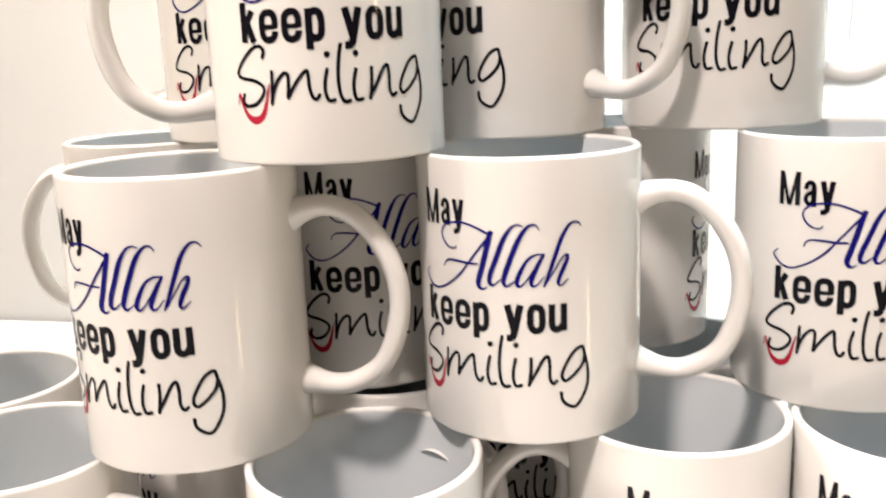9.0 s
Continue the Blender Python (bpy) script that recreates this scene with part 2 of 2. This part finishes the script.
PEN = [
    [(-14.4, 36.2), (-13.9, 38.4), (-15.5, 39.8), (-18.5, 38.9), (-22.9, 35), (-25.1, 31.2), (-23.1, 29.7), (-18.4, 28.9), (-15, 27), (-15.1, 24.4), (-18.1, 21.4), (-21.8, 20.7), (-23.6, 22.1), (-23.1, 24.4)],
    [(-11.3, 31.6), (-11.5, 27.7), (-11.9, 21.4)],
    [(-11.9, 22), (-11.1, 25.1), (-9.4, 28.7), (-7.2, 30.9), (-5.9, 30.6), (-5.7, 28), (-6.1, 23.2)],
    [(-6.1, 23.2), (-4.3, 26.2), (-1.7, 29.7), (.5, 31.6), (1, 29.7), (1.2, 26.2), (2, 23.2), (3.3, 22.3), (4.3, 23.7)],
    [(7.2, 31.7), (6.3, 27.8), (6.3, 24.3), (7.3, 21.8), (9.1, 22)],
    [(11.9, 39.4), (11.1, 35.3), (10.6, 29.3), (11, 24), (12.3, 21.3), (14.1, 21.5)],
    [(16.5, 31.4), (15.7, 28), (15.5, 24.5), (16.4, 21.7), (18.3, 21.9)],
    [(21.8, 31.7), (21.7, 27.2), (21, 22)],
    [(21, 22.5), (23.2, 26.1), (25.9, 31.1), (27.6, 32.2), (28.2, 29), (28.2, 24.5), (29.3, 22.3), (30.6, 23.1)],
    [(40.9, 32.2), (40, 34.7), (36.7, 33), (33.5, 28.1), (32.5, 24.6), (33.8, 23), (36.7, 24.7), (40, 28.2), (40.9, 31.3)],
    [(40.9, 32.2), (42.2, 26.3), (41.8, 19.9), (38.3, 13.7), (35.5, 13.4), (32.7, 15.8), (32.2, 18.7)],
]
DOTS = [(7.4, 36.4), (16.7, 36.5)]
SMILE = [
    [(-25, 22.8, .6), (-22.3, 17.8, 1.6), (-18.8, 16, 2.5), (-15.3, 18.5, 1.8), (-12.6, 27.6, .4)],
    [(-26.3, 21.2, .4), (-25.4, 24.7, .8), (-24.4, 21.5, 1)],
]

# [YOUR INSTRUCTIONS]
Everything from the line containing "Continue the Blender" through the final line of the listing, inclusive, must be reproduced exactly; leave out the rest.

# [WRITTEN ANSWER]
Continue the Blender Python (bpy) script that recreates this scene with part 2 of 2. This part finishes the script.
PEN = [
    [(-14.4, 36.2), (-13.9, 38.4), (-15.5, 39.8), (-18.5, 38.9), (-22.9, 35), (-25.1, 31.2), (-23.1, 29.7), (-18.4, 28.9), (-15, 27), (-15.1, 24.4), (-18.1, 21.4), (-21.8, 20.7), (-23.6, 22.1), (-23.1, 24.4)],
    [(-11.3, 31.6), (-11.5, 27.7), (-11.9, 21.4)],
    [(-11.9, 22), (-11.1, 25.1), (-9.4, 28.7), (-7.2, 30.9), (-5.9, 30.6), (-5.7, 28), (-6.1, 23.2)],
    [(-6.1, 23.2), (-4.3, 26.2), (-1.7, 29.7), (.5, 31.6), (1, 29.7), (1.2, 26.2), (2, 23.2), (3.3, 22.3), (4.3, 23.7)],
    [(7.2, 31.7), (6.3, 27.8), (6.3, 24.3), (7.3, 21.8), (9.1, 22)],
    [(11.9, 39.4), (11.1, 35.3), (10.6, 29.3), (11, 24), (12.3, 21.3), (14.1, 21.5)],
    [(16.5, 31.4), (15.7, 28), (15.5, 24.5), (16.4, 21.7), (18.3, 21.9)],
    [(21.8, 31.7), (21.7, 27.2), (21, 22)],
    [(21, 22.5), (23.2, 26.1), (25.9, 31.1), (27.6, 32.2), (28.2, 29), (28.2, 24.5), (29.3, 22.3), (30.6, 23.1)],
    [(40.9, 32.2), (40, 34.7), (36.7, 33), (33.5, 28.1), (32.5, 24.6), (33.8, 23), (36.7, 24.7), (40, 28.2), (40.9, 31.3)],
    [(40.9, 32.2), (42.2, 26.3), (41.8, 19.9), (38.3, 13.7), (35.5, 13.4), (32.7, 15.8), (32.2, 18.7)],
]
DOTS = [(7.4, 36.4), (16.7, 36.5)]
SMILE = [
    [(-25, 22.8, .6), (-22.3, 17.8, 1.6), (-18.8, 16, 2.5), (-15.3, 18.5, 1.8), (-12.6, 27.6, .4)],
    [(-26.3, 21.2, .4), (-25.4, 24.7, .8), (-24.4, 21.5, 1)],
]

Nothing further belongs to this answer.